• Instruction
Reproduce all of the data below without alteration; exclude every picture.

## Begin

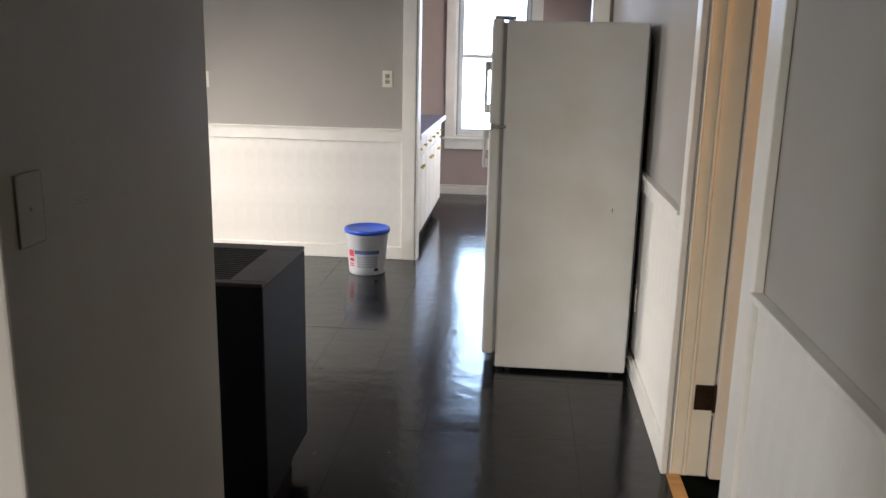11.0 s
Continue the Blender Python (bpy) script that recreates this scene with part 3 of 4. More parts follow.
# ---- heater ----
def heater():
    x0, x1, y0, y1, z0, z1 = 2.875, 3.375, 0.112, 0.96, 0.11, 0.825
    t = thing("gas_heater", ((x0 + x1) / 2, (y0 + y1) / 2, 0), "black enamelled room heater with slotted top grilles", "heater")
    boxpart("cabinet", (x0, x1, y0, y1, z0, z1 - 0.012), M_HEATER, t, 0.006)
    gx0, gx1 = x0 + 0.03, x1 - 0.075
    grilles = ((y0 + 0.11, y0 + 0.34), (y0 + 0.40, y0 + 0.63))
    for a, b in ((x0, gx0), (gx1, x1)):
        boxpart("top_rail", (a, b, y0, y1, z1 - 0.012, z1), M_HEATTOP, t, 0.003, "greyish black top rail")
    ys = [y0, grilles[0][0], grilles[0][1], grilles[1][0], grilles[1][1], y1]
    for a, b in ((ys[0], ys[1]), (ys[2], ys[3]), (ys[4], ys[5])):
        boxpart("top_panel", (gx0, gx1, a, b, z1 - 0.012, z1), M_HEATTOP, t, 0.0, "greyish black top panel")
    n = 17
    for g in grilles:
        for i in range(n):
            a = gx0 + (gx1 - gx0) * (i + 0.25) / n
            bm = bmesh.new()
            box(bm, a, a + 0.009, g[0], g[1], z1 - 0.011, z1 - 0.001, 0.002)
            part("slat", bm, M_HEATTOP, t)
    boxpart("base", (x0 + 0.05, x1 - 0.05, y0 + 0.05, y1 - 0.05, 0.0, z0), M_HEATER, t)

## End

• Solution to this problem
11.0 s
Continue the Blender Python (bpy) script that recreates this scene with part 3 of 4. More parts follow.
# ---- heater ----
def heater():
    x0, x1, y0, y1, z0, z1 = 2.875, 3.375, 0.112, 0.96, 0.11, 0.825
    t = thing("gas_heater", ((x0 + x1) / 2, (y0 + y1) / 2, 0), "black enamelled room heater with slotted top grilles", "heater")
    boxpart("cabinet", (x0, x1, y0, y1, z0, z1 - 0.012), M_HEATER, t, 0.006)
    gx0, gx1 = x0 + 0.03, x1 - 0.075
    grilles = ((y0 + 0.11, y0 + 0.34), (y0 + 0.40, y0 + 0.63))
    for a, b in ((x0, gx0), (gx1, x1)):
        boxpart("top_rail", (a, b, y0, y1, z1 - 0.012, z1), M_HEATTOP, t, 0.003, "greyish black top rail")
    ys = [y0, grilles[0][0], grilles[0][1], grilles[1][0], grilles[1][1], y1]
    for a, b in ((ys[0], ys[1]), (ys[2], ys[3]), (ys[4], ys[5])):
        boxpart("top_panel", (gx0, gx1, a, b, z1 - 0.012, z1), M_HEATTOP, t, 0.0, "greyish black top panel")
    n = 17
    for g in grilles:
        for i in range(n):
            a = gx0 + (gx1 - gx0) * (i + 0.25) / n
            bm = bmesh.new()
            box(bm, a, a + 0.009, g[0], g[1], z1 - 0.011, z1 - 0.001, 0.002)
            part("slat", bm, M_HEATTOP, t)
    boxpart("base", (x0 + 0.05, x1 - 0.05, y0 + 0.05, y1 - 0.05, 0.0, z0), M_HEATER, t)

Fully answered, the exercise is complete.